Narratives about what we see are fundamental to good photography. Capturing what we see in a deliberately composed frame adds a well examined viewpoint and inculcates ideas and emotions into what we see in the photograph. It changes the narrative but doesn’t eliminate discussion.
This is where it begins; the 1000 words theoretically embedded in every photo. Art and photography depends on language translation. The narration begins in our heads as we create. Just as music rises above its mathematical roots, imagery is descriptive.
Beyond “that’s nice” a good photograph excites curiosity, inspires imagination, and invites empathic exchange. How do we know it’s beyond a nice photograph? “Beyond nice” translates into language without straining our vocabulary.
Good art students learn through classroom discussion to translate the visual into language. We learn to ask ourselves the right questions. What was I feeling at moment of capture? Why did I make that frame that way? What am I feeling while viewing the finished photo? What changes would increase the volume of that feeling? Is the volume loud enough to reach an audience? And so on.
Motivated by massive frame numbers, a competitive market, and an incessantly starved ego, among other things, our nuanced talk begins to morph into criticism. Criticism breeds authority; influence embodies itself while meaningful relevant discussion corrodes erodes.
What is an expert? “Unless you’re an academic” – I’ve read like phrases repeatedly in reference to art writing. In your face academia, I’m an expert by default; by working in the field for 30 years post relevant college degree. Furthermore, so is every vaguely accomplished human who’s learned to translate visual to language despite published pedigree.
Art criticism has a few inherent problems. It’s irrelevant to most everyone but the critic and those interested in assigning material value, plus, it’s inwardly focused. Critics talk to other critics in some “other” vernacular. At best it’s readable and at its worst, comedy bait.
The value of most expert criticism to the artist is minimal if not destructive. Divide art discussion into two piles: 1) What you know 2) What you think you know, and you’ll find one pile much larger than the other. The challenge is that the latter is typically presented with more authority than the former.
What we know belongs to the artist and viewer but involves no speculation.
The Artist: I know why I made this photograph and listen as I describe why it’s important to me and what I hope viewers take from it.
The Viewer: This is what it makes me feel, how it’s changed me, and why I find it important.
The Historian: This body of work has changed the way people respond to (insert subject here) . It is evident for these reasons and through these examples, and influenced the art era in these ways.
The Critic: This is why this photo will be important to society. Listen as I describe why art endures in the historic body of collected works; this is why it’s a collectible piece. This is how it should make you feel and why this body of work has overestimated value.

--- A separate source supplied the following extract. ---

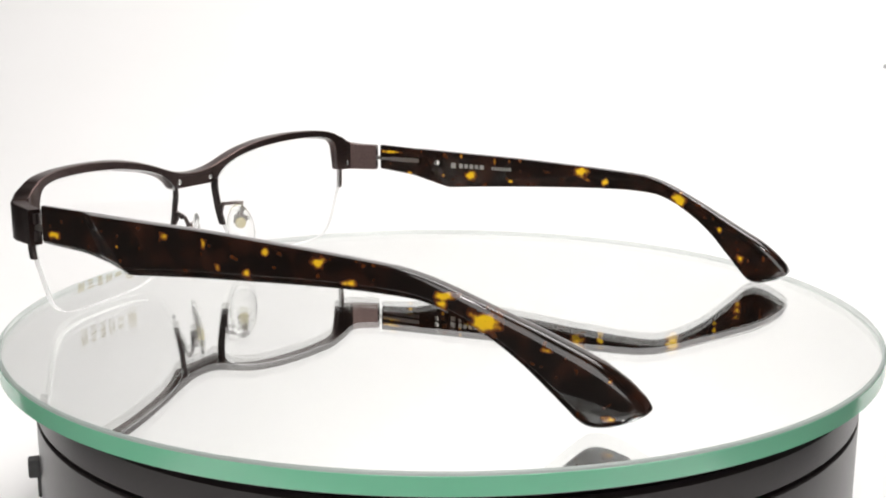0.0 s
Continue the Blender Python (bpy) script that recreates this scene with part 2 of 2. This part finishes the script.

Tell the difference? Undeniably, there is room for intellectual discussion about art. In fact, I enjoy it. The challenge, in my opinion, is to keep it relevant to viewers, artists, and historians while at the same time rejecting speculators. Speculators are non-value adding to the process. They are typically outsiders offering “expert” opinions about speculative artistic value. They wallow in the pile of “what we think we know” beyond nice.